Mistrust is high on both sides, Mr. McHenry pointed out. You had the sad case (when) the Secretary of Defense decided they wouldn’t have any arms in the meeting place where he was. The word didn’t get to the Americans, it got to the Afghans. So the other day you had a situation that the Afghans were sitting there with no weapons, and the Americans with weapons. They had to stop the meeting so that the Americans could march out and get rid of their weapons as well in order not to appear to be discriminating. The sooner that conflict is over, the better off everybody will be, he said.

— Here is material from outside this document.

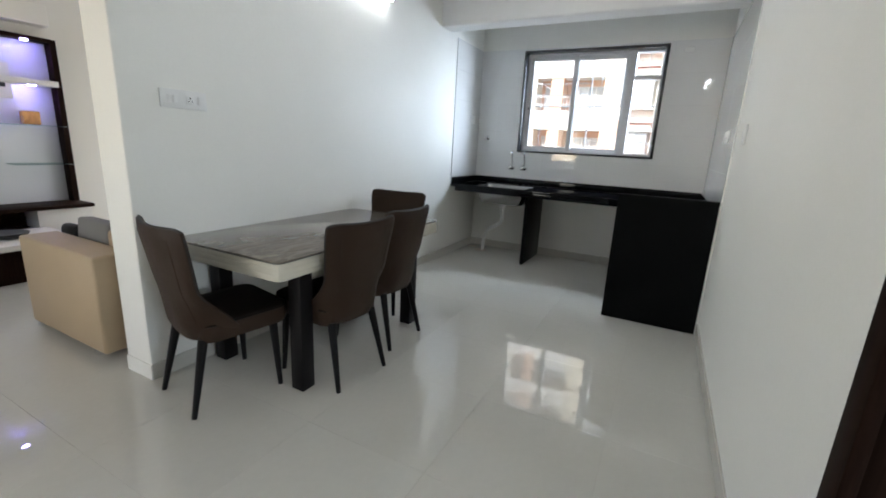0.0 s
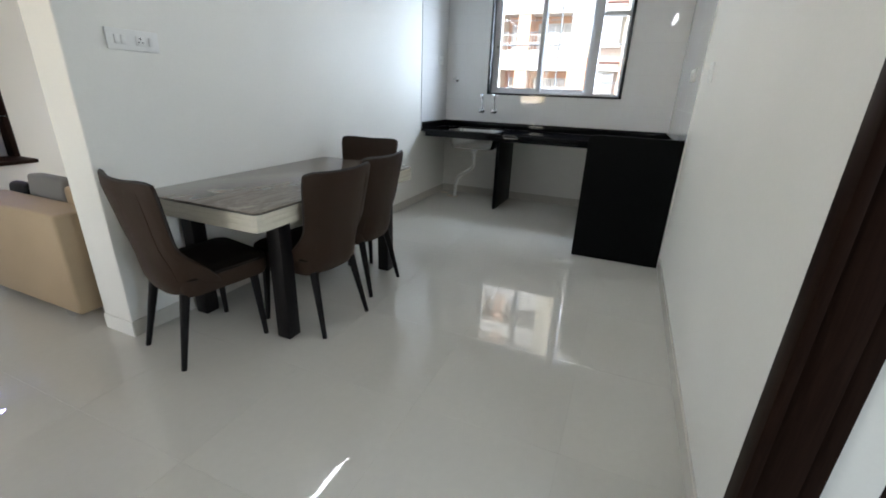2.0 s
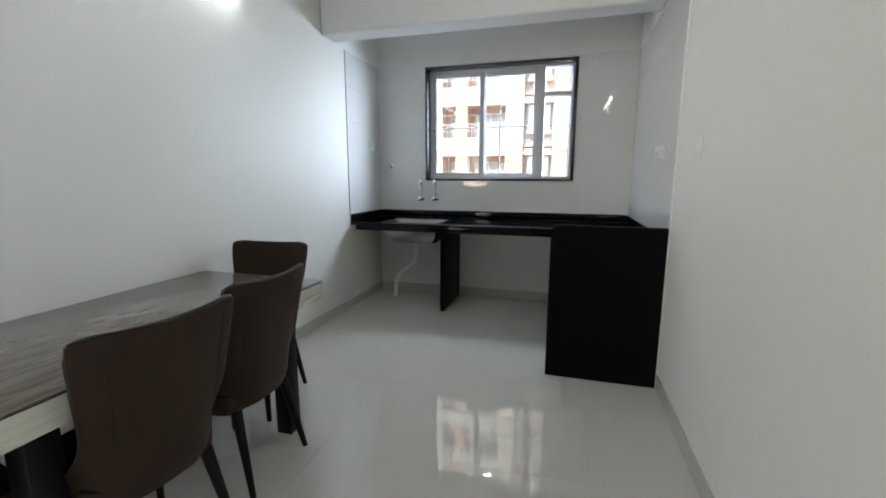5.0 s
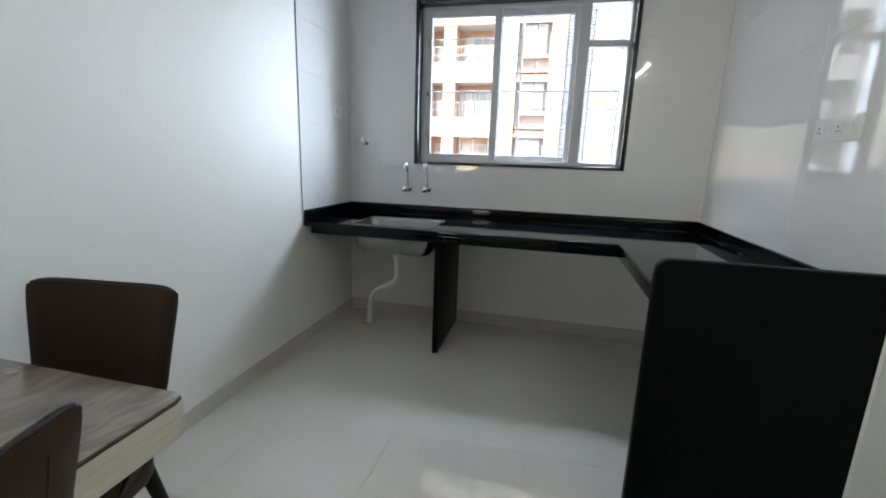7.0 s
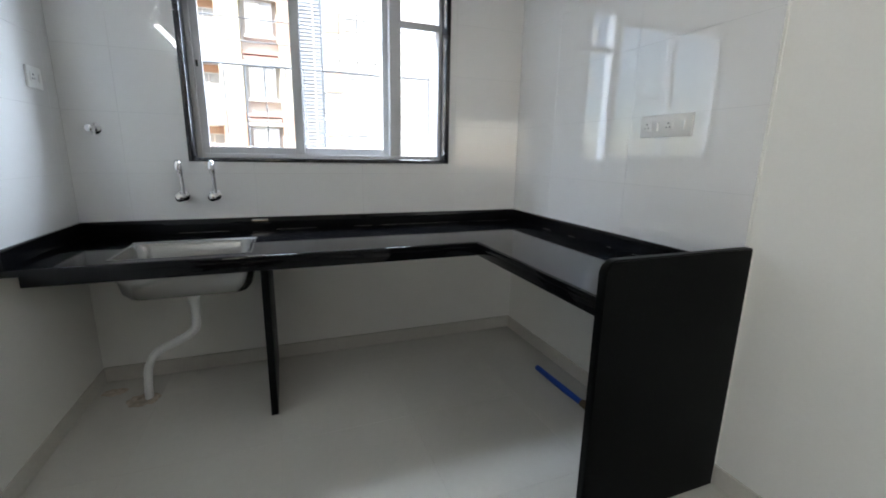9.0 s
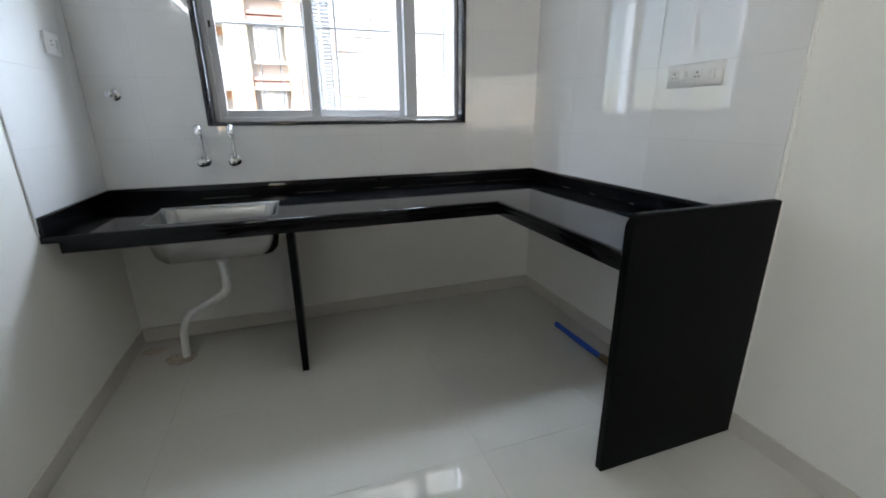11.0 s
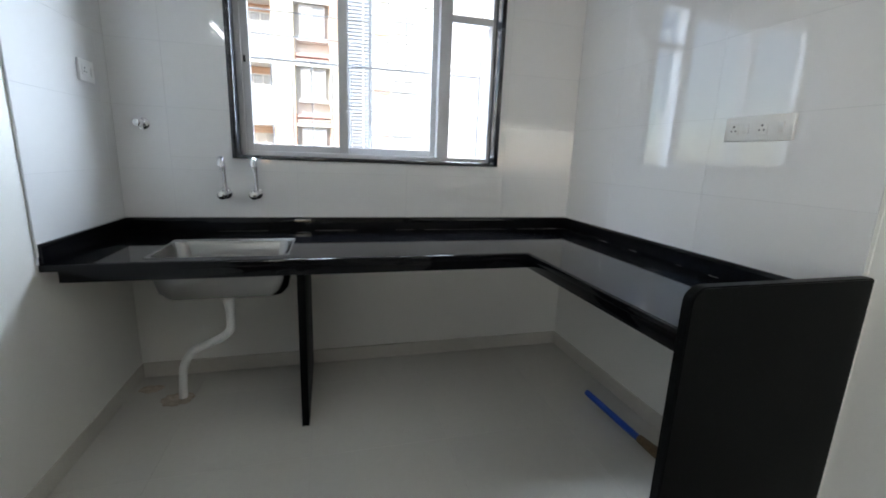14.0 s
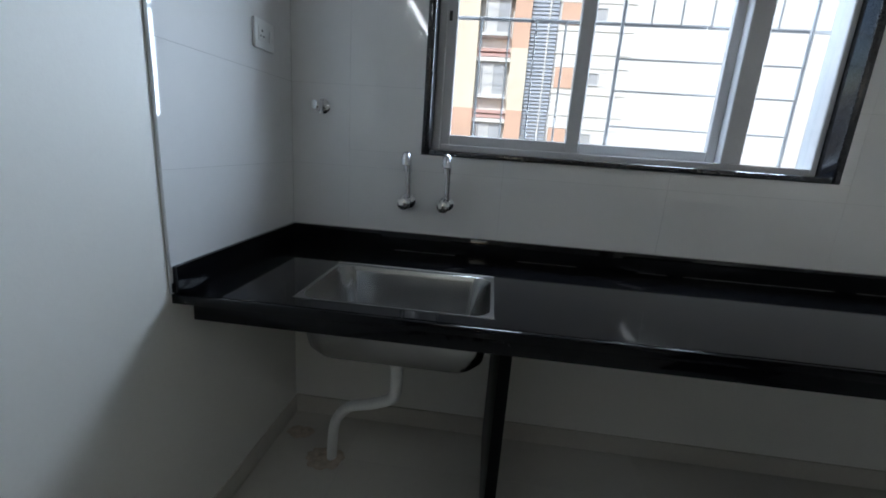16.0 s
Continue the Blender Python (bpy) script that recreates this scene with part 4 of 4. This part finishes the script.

“Then you get to the question of: ‘So what’s going to be the impact on U.S. policy?’ And again, I think we don’t really know yet,” said Ms. Bennis. “So far, right now, the Obama administration is sticking to a ‘We’re not changing course,’ kind of position. That doesn’t mean they’re not going to change it. The pressure is mounting.”

This latest massacre certainly makes all diplomacy surrounding the conflict more difficult, according to Ambassador McHenry, “because you’re dealing with many levels of society. (President) Karzai knows better than to be spouting off the way he did, but he’s got his own political group that he’s got to take care of in order keep the criticism of him down, so he passes it on to the U.S.

“And there are many Americans who believe 10 years is long enough, and the Americans don’t understand the development anymore than the Afghans do,” he continued.

President Karzai may in fact be simply “posturing” about troop deployment today, according to Ms Bennis. “But it doesn’t mean that (President) Karzai can let go of, at least the rhetorical pressure on the Obama administration around the whole range of issues leading to civilian casualties—night raids, lack of control by Afghans, etc. It may be that those are going to lead to the abandonment of the plan to keep troops in Afghanstan after 2014, the way the (U.S. troop) immunity (from prosecution in Iraqi courts) issue led to that in Iraq.

“If they can’t get agreement on ending night raids—the U.S. position is: ‘We need them. We’re not giving them up. Get over it.’ The Afghan position right now is: ‘You can’t do any after 2014. We’ll let you do it for two more years and then we won’t.’ If they keep to that position, that would be very interesting, because then you would have the same phenomenon you have right now in Iraq, where the immunity issue simply made it impossible for the U.S. to get an agreement to stay,” Ms. Bennis said.

Afghanistan is often referred to as the “graveyard of empires,” having endured invasions from Alexander the Great in the fourth century B.C., all the way through the British invasion in the 19th century, through the Russian invasion in the 20th century, facing now a U.S. invasion in the 21st century with little prospect of a military victory.

Is withdrawal hastened? “I don’t think so,” said Mr. McHenry. “I think, you know, the time frame for withdrawal is elastic. Who knows?

“I think there will be a view on the part of all of the outsiders (in the NATO alliance), because they all have political pressures,” he said. “When French soldiers were killed—the same way American soldiers were killed—that is by Afghans who were working alongside of them, the French wanted to pull out. That was their first reaction. They didn’t, but that’s the first reaction.”